The 93rd had an unusual postwar career. Redesignated very heavy in July 1945, converted to B-29 Superfortresses, and assigned to Pratt Army Airfield in Kansas for the planned invasion of Japan, the group instead went to Clovis Army Airfield in New Mexico after V-J Day and was assigned to Strategic Air Command. As the 93rd Bomb Wing it was a front-line SAC unit through the Cold War until deactivation on 30 September 1995. Today the lineage continues as the 116th Air Control Wing at Robins Air Force Base, Georgia, the first United States Air Force wing blended from active duty and Air National Guard airmen, flying Northrop Grumman E-8 Joint STARS battlefield surveillance aircraft. Hardwick itself was closed in 1962. Most of the runways went for aggregate. A small private museum on Airfield Farm now contains memorabilia, 93rd Bomb Group artifacts, and items recovered by the East Anglian Aircraft Research Group.

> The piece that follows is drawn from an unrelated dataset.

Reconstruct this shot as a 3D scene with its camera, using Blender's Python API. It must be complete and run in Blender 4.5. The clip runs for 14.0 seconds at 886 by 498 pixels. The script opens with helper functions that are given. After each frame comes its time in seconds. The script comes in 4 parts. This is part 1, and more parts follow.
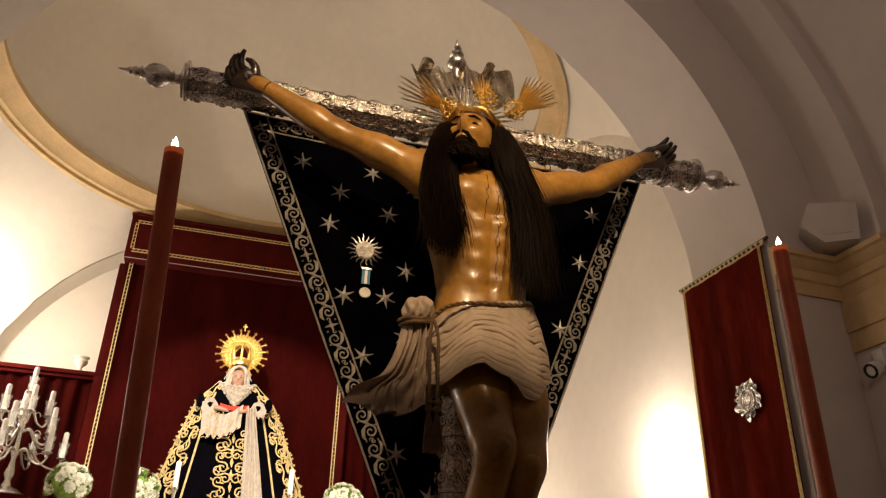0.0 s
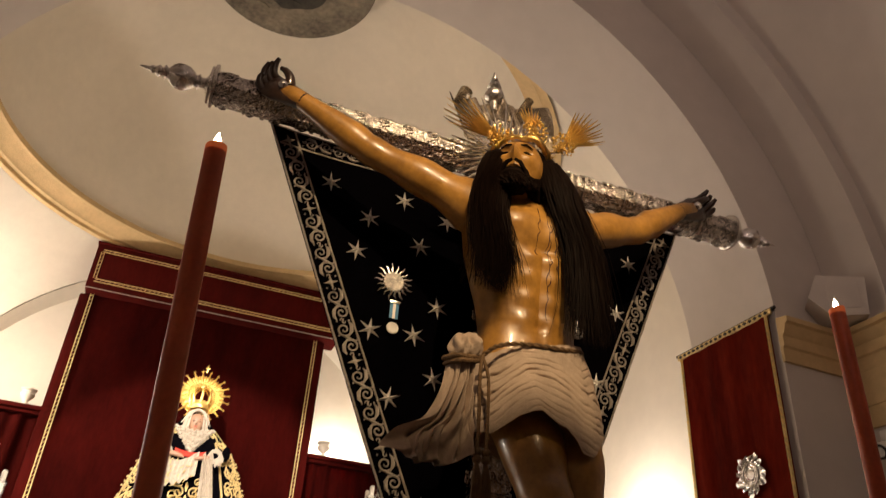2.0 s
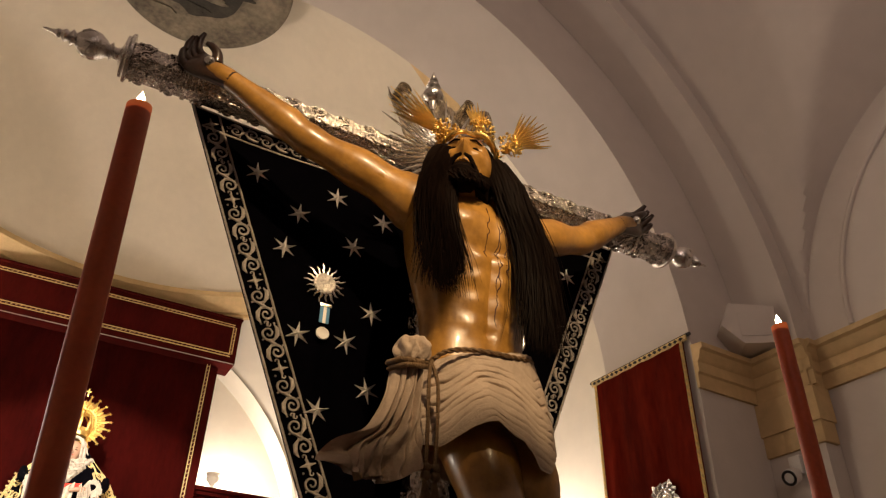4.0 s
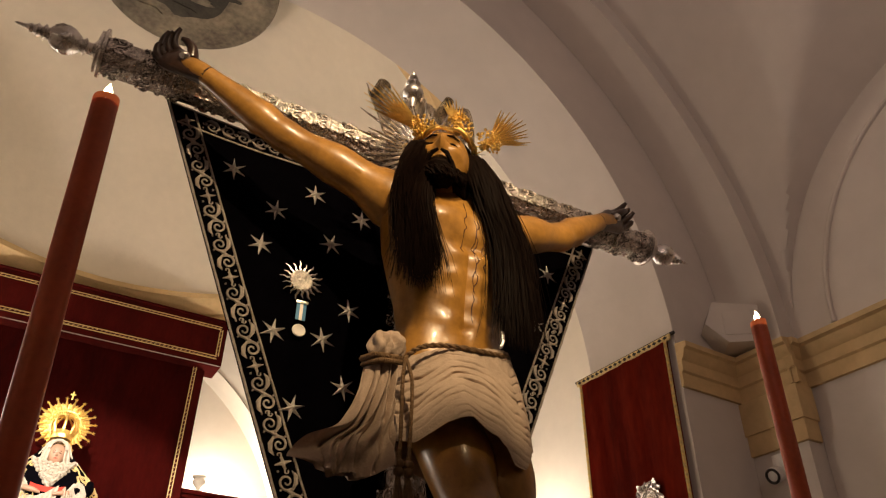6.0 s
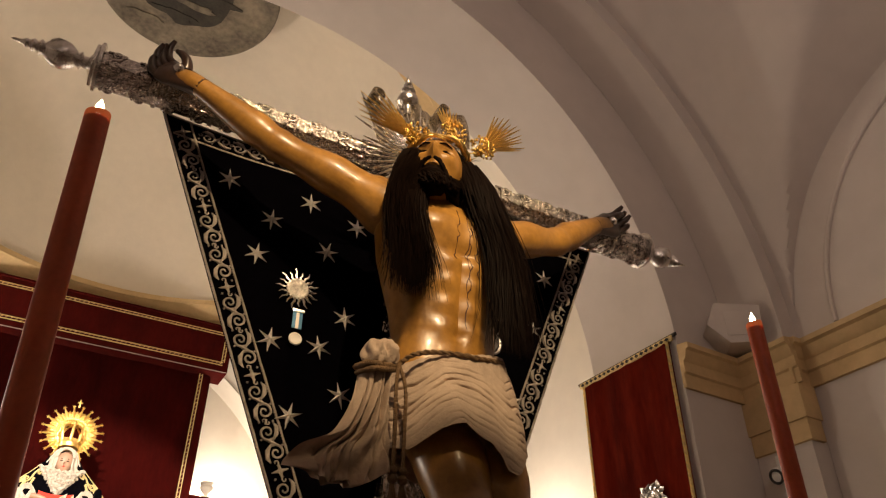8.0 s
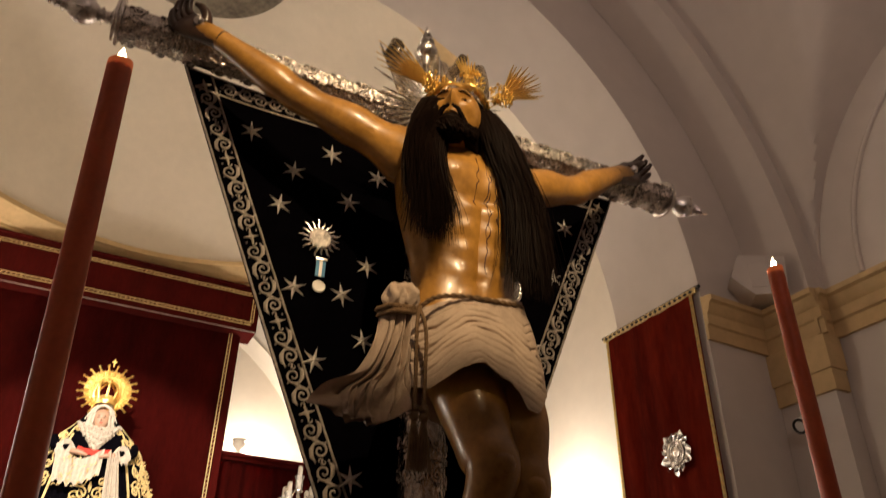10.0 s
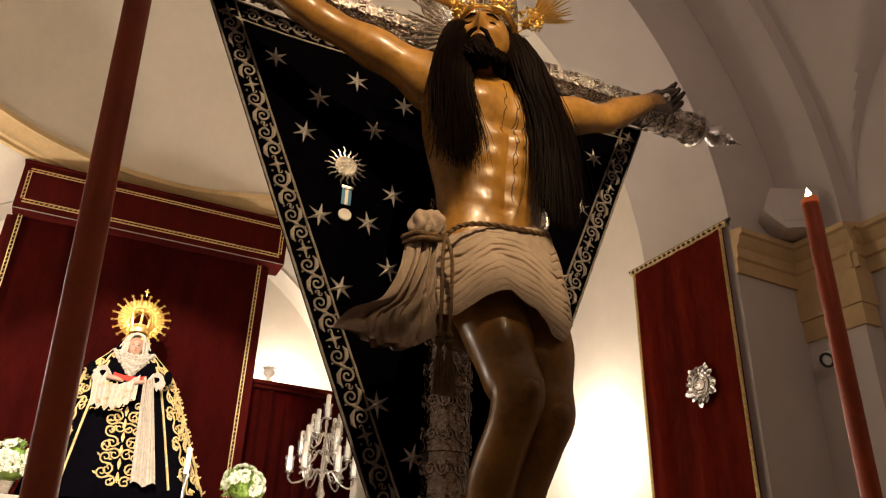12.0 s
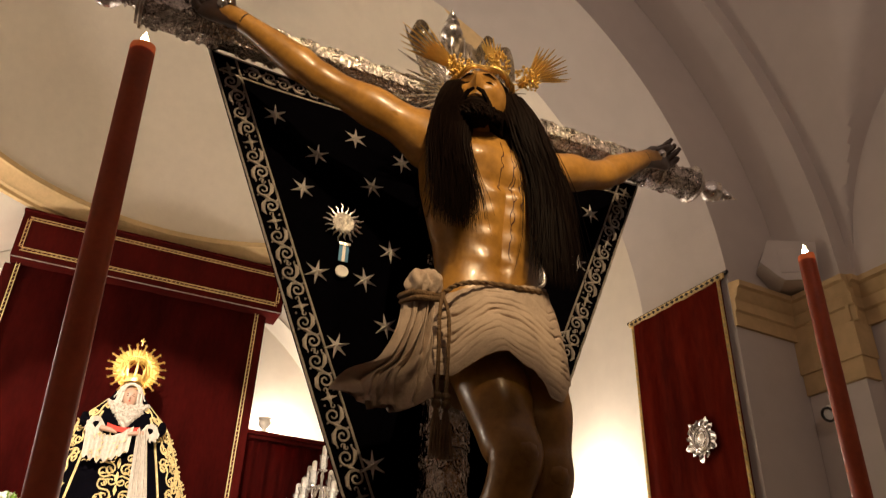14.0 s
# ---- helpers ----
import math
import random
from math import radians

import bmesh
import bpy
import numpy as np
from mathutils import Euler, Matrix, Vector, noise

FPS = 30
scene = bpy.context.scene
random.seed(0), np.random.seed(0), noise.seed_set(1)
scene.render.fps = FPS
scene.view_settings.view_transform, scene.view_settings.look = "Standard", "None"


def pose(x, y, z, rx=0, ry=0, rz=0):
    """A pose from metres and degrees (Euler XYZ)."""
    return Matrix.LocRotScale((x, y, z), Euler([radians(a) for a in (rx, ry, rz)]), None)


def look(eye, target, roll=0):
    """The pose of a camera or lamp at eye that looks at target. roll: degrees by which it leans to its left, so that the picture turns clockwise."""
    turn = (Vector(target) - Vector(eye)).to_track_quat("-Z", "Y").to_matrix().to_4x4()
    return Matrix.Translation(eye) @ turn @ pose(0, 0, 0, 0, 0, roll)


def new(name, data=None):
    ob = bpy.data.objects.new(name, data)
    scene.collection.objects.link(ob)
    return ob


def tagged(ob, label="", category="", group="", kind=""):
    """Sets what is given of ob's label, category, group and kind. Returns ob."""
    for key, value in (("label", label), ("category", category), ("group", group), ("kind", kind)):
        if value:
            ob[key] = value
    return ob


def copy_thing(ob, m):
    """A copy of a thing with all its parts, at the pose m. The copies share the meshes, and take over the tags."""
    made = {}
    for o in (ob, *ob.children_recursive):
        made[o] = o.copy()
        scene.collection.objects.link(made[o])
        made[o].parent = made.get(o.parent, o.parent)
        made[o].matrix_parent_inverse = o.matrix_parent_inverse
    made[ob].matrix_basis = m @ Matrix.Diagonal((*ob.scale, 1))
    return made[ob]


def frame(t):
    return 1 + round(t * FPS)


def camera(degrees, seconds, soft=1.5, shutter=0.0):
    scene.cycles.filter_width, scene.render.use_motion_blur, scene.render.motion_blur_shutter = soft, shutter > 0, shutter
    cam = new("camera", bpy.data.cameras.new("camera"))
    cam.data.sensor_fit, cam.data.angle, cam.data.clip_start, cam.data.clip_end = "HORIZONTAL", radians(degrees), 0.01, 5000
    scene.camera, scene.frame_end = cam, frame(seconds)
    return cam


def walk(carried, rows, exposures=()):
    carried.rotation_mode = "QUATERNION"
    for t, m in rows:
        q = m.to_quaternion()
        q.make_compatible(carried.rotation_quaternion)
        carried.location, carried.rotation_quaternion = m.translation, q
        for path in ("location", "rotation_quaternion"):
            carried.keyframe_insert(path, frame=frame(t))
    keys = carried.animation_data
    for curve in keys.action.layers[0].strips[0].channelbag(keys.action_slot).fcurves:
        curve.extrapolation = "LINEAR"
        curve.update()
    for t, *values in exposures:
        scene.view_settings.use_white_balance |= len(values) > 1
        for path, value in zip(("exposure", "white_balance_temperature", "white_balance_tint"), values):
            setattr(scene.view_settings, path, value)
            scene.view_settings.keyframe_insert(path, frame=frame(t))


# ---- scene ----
cam = camera(59.8, 14.0, soft=1.2, shutter=0.5)
PATH = [
    (0, (-0.681, 0.304, 1.592), (-0.2, 2.028, 2.484), 1.4),
    (0.5, (-0.719, 0.317, 1.582), (-0.234, 2.035, 2.482), 1.9),
    (1, (-0.826, 0.342, 1.558), (-0.329, 2.069, 2.435), 2.7),
    (1.5, (-0.854, 0.449, 1.568), (-0.337, 2.175, 2.435), 3.8),
    (2, (-0.849, 0.581, 1.609), (-0.294, 2.203, 2.64), 3.9),
    (2.5, (-0.842, 0.689, 1.626), (-0.244, 2.277, 2.684), 3.4),
    (3, (-0.888, 0.789, 1.628), (-0.176, 2.309, 2.715), 2.0),
    (5.5, (-0.852, 0.818, 1.615), (-0.057, 2.274, 2.732), 0.9),
    (6, (-0.841, 0.812, 1.616), (-0.045, 2.268, 2.733), 0.6),
    (6.5, (-0.837, 0.805, 1.618), (-0.041, 2.26, 2.735), 0.3),
    (7, (-0.831, 0.797, 1.62), (-0.039, 2.251, 2.74), 0.1),
    (9.5, (-0.811, 0.77, 1.59), (-0.063, 2.253, 2.705), 0.2),
    (10, (-0.807, 0.776, 1.571), (-0.061, 2.313, 2.611), 0.6),
    (10.5, (-0.801, 0.796, 1.561), (-0.051, 2.4, 2.492), 1.2),
    (11, (-0.798, 0.806, 1.563), (-0.059, 2.428, 2.471), 1.5),
    (11.5, (-0.801, 0.798, 1.565), (-0.07, 2.431, 2.46), 1.7),
    (12, (-0.798, 0.794, 1.564), (-0.076, 2.433, 2.454), 1.9),
    (12.5, (-0.797, 0.789, 1.566), (-0.081, 2.433, 2.452), 2.1),
    (13, (-0.799, 0.785, 1.572), (-0.084, 2.424, 2.468), 2.1),
    (13.5, (-0.798, 0.789, 1.582), (-0.088, 2.407, 2.519), 2.0),
    (14, (-0.8, 0.784, 1.59), (-0.101, 2.37, 2.587), 2.0),
]
walk(cam, [(t, look(eye, target, roll)) for t, eye, target, roll in PATH],
     [(0.0, -0.22), (1.5, -0.15), (3.0, 0.05), (7.0, 0.1), (9.5, 0.05), (11.0, 0.0), (14.0, 0.0)])


# ---- light ----
world = bpy.data.worlds.new("world")
scene.world = world
world.use_nodes = True
world.node_tree.nodes["Background"].inputs[0].default_value = (0.9, 0.8, 0.72, 1)
world.node_tree.nodes["Background"].inputs[1].default_value = 0.004

TURN = 3.0
CH = pose(0.03, 3.49, 0, 0, 0, TURN)  # church axis: u right, v towards the apse, from the front of the chancel arch


def lamp(name, kind, m, watts, colour, **more):
    data = bpy.data.lights.new(name, kind)
    data.energy, data.color = watts, colour
    for key, value in more.items():
        if key == "size":
            data.size = value
        if key == "size_y":
            data.shape, data.size_y = "RECTANGLE", value
        if key == "spread":
            data.spread = value
        if key == "radius":
            data.shadow_soft_size = value
        if key == "angle":
            data.spot_size, data.spot_blend = radians(value), 0.35
    ob = new(name, data)
    ob.matrix_world = m
    return ob


WARM = (1.0, 0.71, 0.40)
SOFT = (1.0, 0.845, 0.705)
# chancel uplights hidden by right jamb, altar and screens, plus two added unseen fills
lamp("apse_uplight_and_fill", "POINT", CH @ pose(2.2, 1.7, 2.75), 36, SOFT, radius=0.06)
# fill: unseen source placed in the open to lift the dome's far left
lamp("apse_uplight_and_fill", "POINT", CH @ pose(1.4, 4.1, 2.0), 112, SOFT, radius=0.06)
# fill: invented counterpart at the left jamb, brightens soffit and dome
lamp("apse_uplight_and_fill", "POINT", CH @ pose(-2.6, 1.75, 2.75), 44, SOFT, radius=0.06)
lamp("apse_uplight_and_fill", "POINT", CH @ pose(-3.05, 5.6, 4.5), 140, SOFT, radius=0.1)
lamp("apse_uplight_and_fill", "POINT", CH @ pose(1.55, 6.68, 4.25), 68, SOFT, radius=0.1)
# spotlights on the images
lamp("image_spotlight", "SPOT", look(CH @ Vector((-1.2, 1.2, 5.2)), (-0.58, 9.0, 3.35)), 1950, SOFT, radius=0.05, angle=42)
lamp("image_spotlight", "SPOT", look((-0.75, -1.3, 5.1), (-0.08, 2.4, 2.98)), 800, WARM, radius=0.05, angle=21.5)
lamp("image_spotlight", "SPOT", look((0.6, -1.4, 5.1), (-0.02, 2.4, 2.98)), 260, WARM, radius=0.05, angle=15)
# nave lamps behind the camera
lamp("nave_lamp", "AREA", look(CH @ Vector((-0.8, -4.2, 3.9)), CH @ Vector((1.0, -1.8, 6.4))), 20, (1.0, 0.75, 0.645), size=0.8, spread=2.4)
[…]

RAF Hardwick sits at 52.4706 degrees north, 1.31139 degrees east, between the Norfolk villages of Topcroft and Hardwick, about 5 miles west of Bungay in Suffolk. Nearby aviation: the Norfolk and Suffolk Aviation Museum at Flixton is 7 nautical miles east; Norwich Airport (EGSH) is 13 nautical miles north; Beccles Airfield (EGSM) lies 11 nautical miles east. Recommended viewing altitude is 2,500 to 4,000 feet AGL to identify the surviving runway segment, the Nissen huts on the dispersed sites east of the airfield, and the Airfield Farm museum location.